In December 2014, the Indonesia AirAsia Flight 8501 crashed en route to Singapore, killing all 155 passengers and seven crew on board.
The founder and chief executive Tony Fernandes quickly responded by travelling to be with the bereaved families.
Moreover, he communicated through Twitter
to brief the media and the airline’s large, multinational customer base.
At the time, he said:
“I am the leader of this company; I take responsibility. The passengers were on my aircraft, and I have to take responsibility for that.”
Indeed, in that deeply traumatic period, he used social media to connect really compassionately with everybody, said Yamini Naidu, director of Yamini Naidu Consulting and author of the new book, Power Play.
“For a CEO to have such a public and deeply empathetic response at such as traumatic time, I think was one of the things that made a big difference in a very difficult context," she said.
Empathy involves walking in other people’s shoes, and empathy power allows leaders to connect with emotions, Naidu told HRM Canada.

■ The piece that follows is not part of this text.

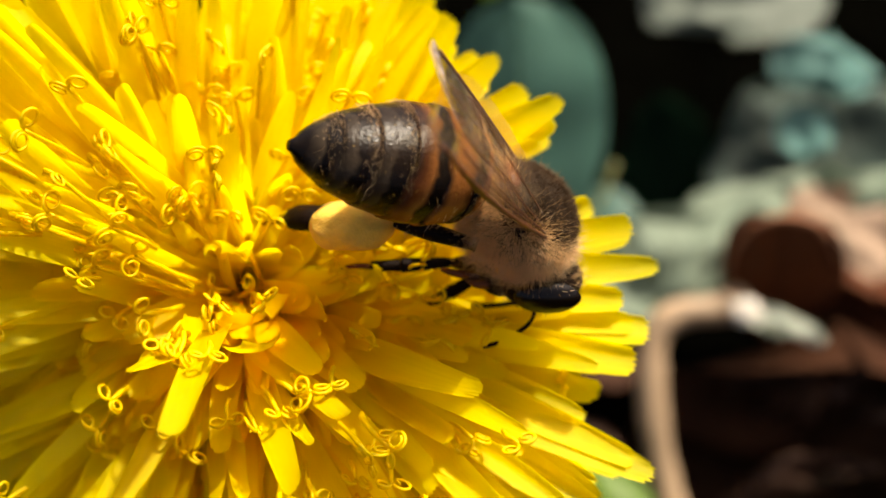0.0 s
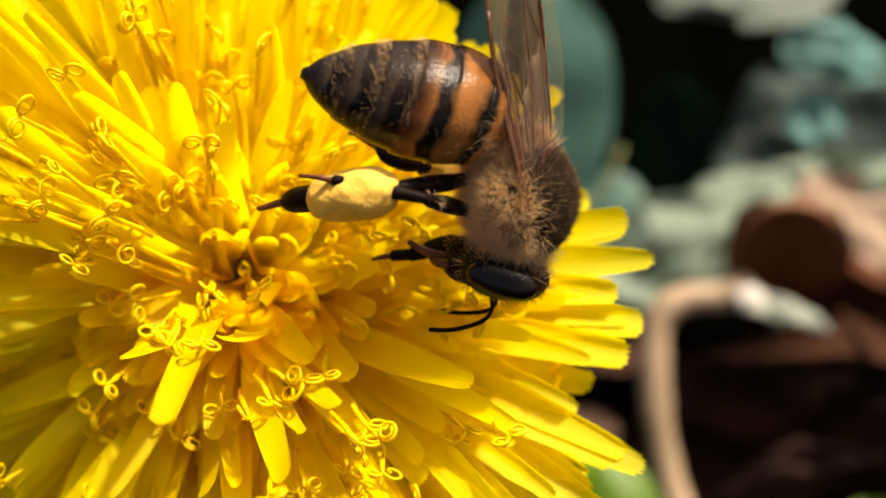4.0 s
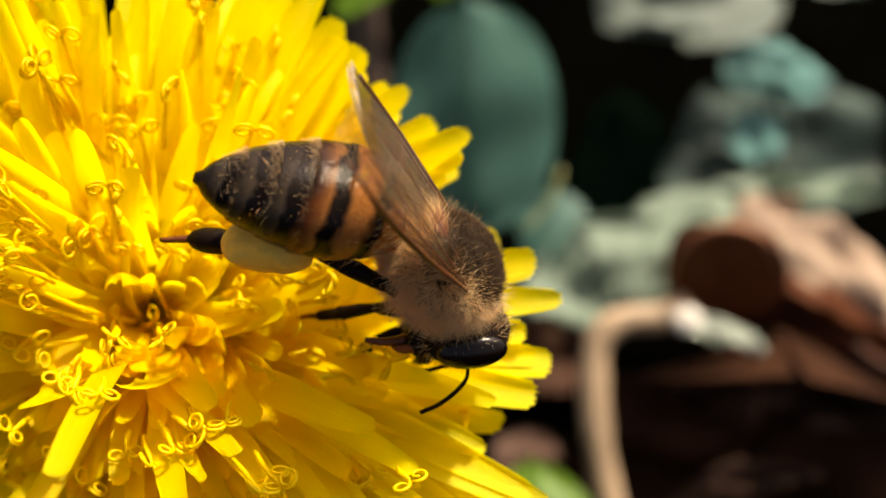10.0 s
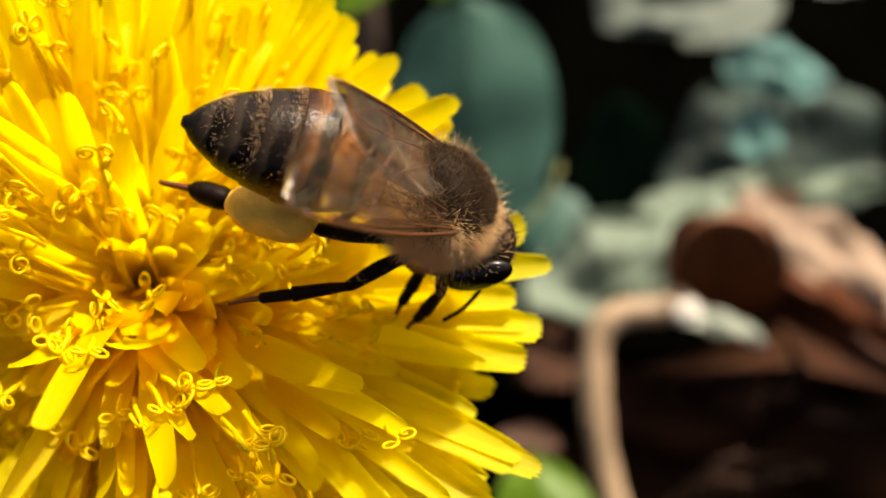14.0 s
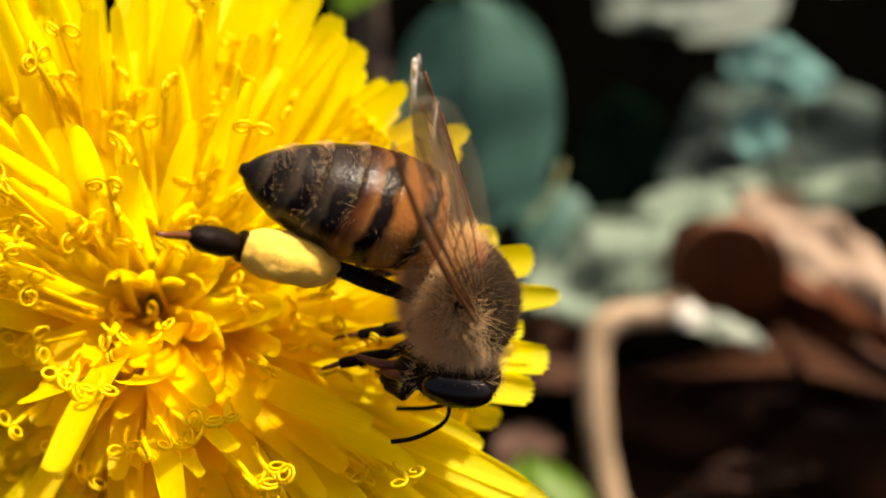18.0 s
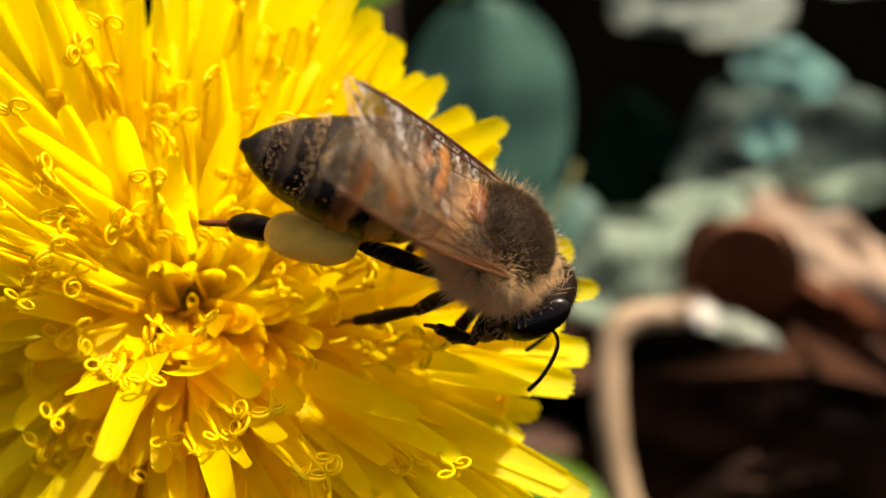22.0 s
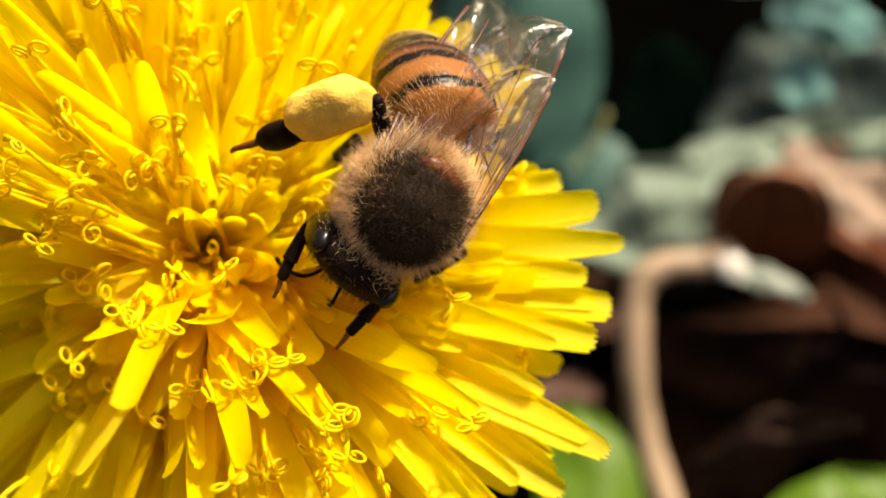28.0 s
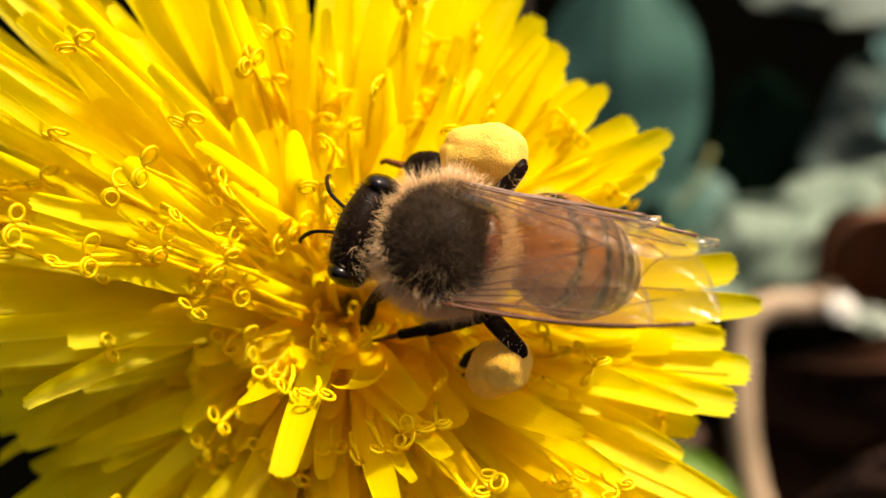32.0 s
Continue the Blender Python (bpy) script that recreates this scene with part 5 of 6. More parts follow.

For Naidu, the challenge of effective leadership involves “head, heart and hand”.
“By that I mean, head is the data (the logos) – so you have got to have clarity around what the logic and the data is,” she said.
“Heart revolves around how we engage people. How do we engage people holistically and engage their emotions? “
“And hand is: how do we create a mandate for change? So I think empathy empowers us to do the heart and the hand.”
Naidu explained that empathy power is really about understanding and caring about other people, but also demonstrating that and doing it appropriately.
What can get in the way of that is projection bias, she added.
“We quite often think other people think just like us and that can create a distortion in our empathic response,” Naidu said.
“For me, I love chocolate so my projection bias would be assuming everybody loves chocolate. So you’ve got to be conscious about your own projection bias.”
Naidu said empathy power and story power are wonderful tools for leaders as long as they are used with integrity.
“I think because of the quite transparent age we live in there is a real mandate for leaders to use these tools and use them with integrity,” she said.
“I think integrity is understood as being a key in leadership, but as we can see in the fallout in some leadership and political institutions, it can sometimes be a challenging concept.”